JACKSONVILLE — Becky Wolf considered starting her college career in Georgia this fall, but decided Jacksonville State University was the better fit.
“I like the size of the campus and how friendly everyone is,” Wolf said.
Still, had the Helena, Ala., resident lived a little farther east, she might have picked Valdosta State University instead. The Georgia college offers its cheaper tuition rates to Alabamians that are usually reserved for in-state students. With college costs comparable to what they’d pay in Alabama, it was an option the family seriously considered, said Kristy Wolf, Becky’s mother.
“But Valdosta is way down there ... she was not interested in going out that far,” Kristy Wolf said of her daughter.
Over the last two years, Georgia has let more of its universities offer in-state tuition to Alabama residents to bolster enrollment and revenue. The move has meant greater competition with Alabama universities, particularly JSU, which already fights for students near the Georgia line and depends mainly on tuition to stay solvent.
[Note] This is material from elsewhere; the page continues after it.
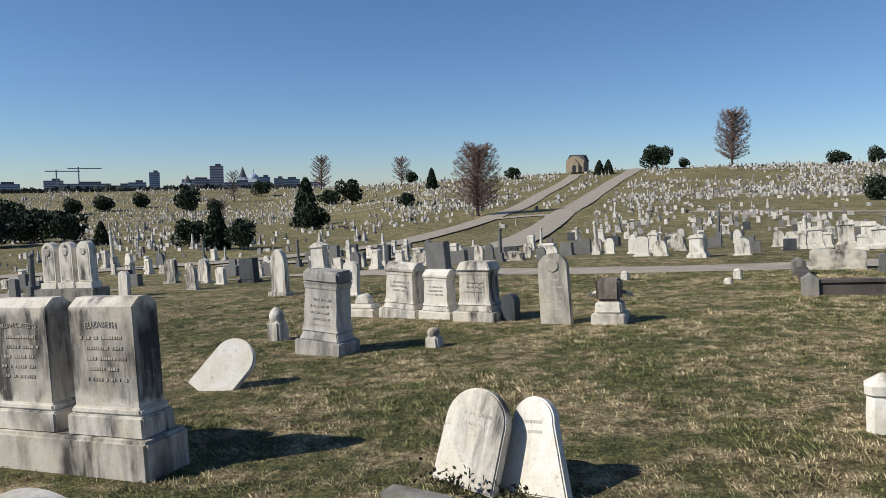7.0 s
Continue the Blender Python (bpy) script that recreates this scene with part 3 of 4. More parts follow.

“Competition for enrollment is at an all-extreme high, more than ever,” said Don Killingsworth, JSU’s director of university government relations. “The more students you have, the more tuition you have.”
Currently, 13 Georgia universities offer in-state tuition to Alabama residents. The University of West Georgia, less than an hour’s drive from JSU, is the most recent addition — offering in-state tuition to Alabamians this year.
The University System of Georgia Board of Regents in 2015 approved a pilot program to let a handful of universities try to attract Alabama residents with in-state tuition, said Joyce Jones, vice chancellor for student affairs.
“A review of applicants suggested that we could indeed increase enrollment from bordering states, including Alabama,” Jones said.
According to the board’s 2015 meeting minutes, the program started because of enrollment declines and population changes. Also, many Georgia institutions had excess housing and facility capacity.
“From a budget standpoint, higher enrollment means more tuition to help cover the costs of providing public higher education,” the minutes read.
Justin Barlow, director of admissions at UWG, said offering in-state tuition to Alabama residents made sense, given the university’s available capacity and its proximity to the state.
“Implementation of the border residents tuition waiver provides the opportunity for UWG to expand access to additional students,” Barlow wrote in an email to The Star.
According to UWG, which had 13,520 students last year, in-state tuition there will cost $2,132 per semester for undergraduates starting this fall. The tuition doesn’t include room and board or other fees.
Meanwhile JSU, which had 8,567 students last year, and will charge undergraduates $3,888 for in-state tuition starting this fall.
“Obviously, competition is always a relevant factor and we are aware of it,” Emily Messer, JSU associate vice president of enrollment management, said of Georgia’s efforts to attract students from Alabama. “There are ways we are challenging that.”
Messer said that to combat Georgia, JSU is aggressively recruiting in the 10 Georgia counties where it can offer in-state tuition. Alabama universities are allowed to offer in-state tuition to out-of-state students, but only if those students live within 50 miles of their campuses.
“We’re letting them know about the possibility that they can get in-state tuition here and what we have to offer,” Messer said of potential Georgia students.
Jim Purcell, executive director of the Alabama Commission of Higher Education, said that, like Georgia, Alabama universities are trying to raise enrollment because the state offers them less money than in years past.
At least 60 percent of JSU’s budget is supported by tuition.
But losing students to Georgia is about more than a battle for money, Purcell said.
“Students tend to want to work in the states where they graduated from,” he said. “So you want to keep there from being a brain drain so you can make sure your state has the skills and talent for businesses.”
However, Purcell said, there has been no push in the state to attract more out-of-state students as Georgia has. Instead, Alabama wants to keep more of its residents from leaving, he said.
“We want to make sure the state provides students with quality education here,” he said.
Purcell said Alabama could benefit from more scholarship offerings like what is available in Georgia, where a state lottery helps cover tuition for some residents.
“We haven’t done a lot of merit- or need-based scholarships, but as competition heats up, we may see more interest in that,” he said.
Messer said another way JSU is trying to attract more students is by offering what other universities don’t have, like more online classes and certain degrees.
“We’re constantly re-evaluating our programs as a way to increase enrollment,” she said.
Garrett Fairley of Glencoe lives close to Georgia, but enrolled at JSU for the fall because of its emergency management degree program.
“I looked at a lot of universities and JSU was the only one that offered a degree in emergency management,” Fairley said.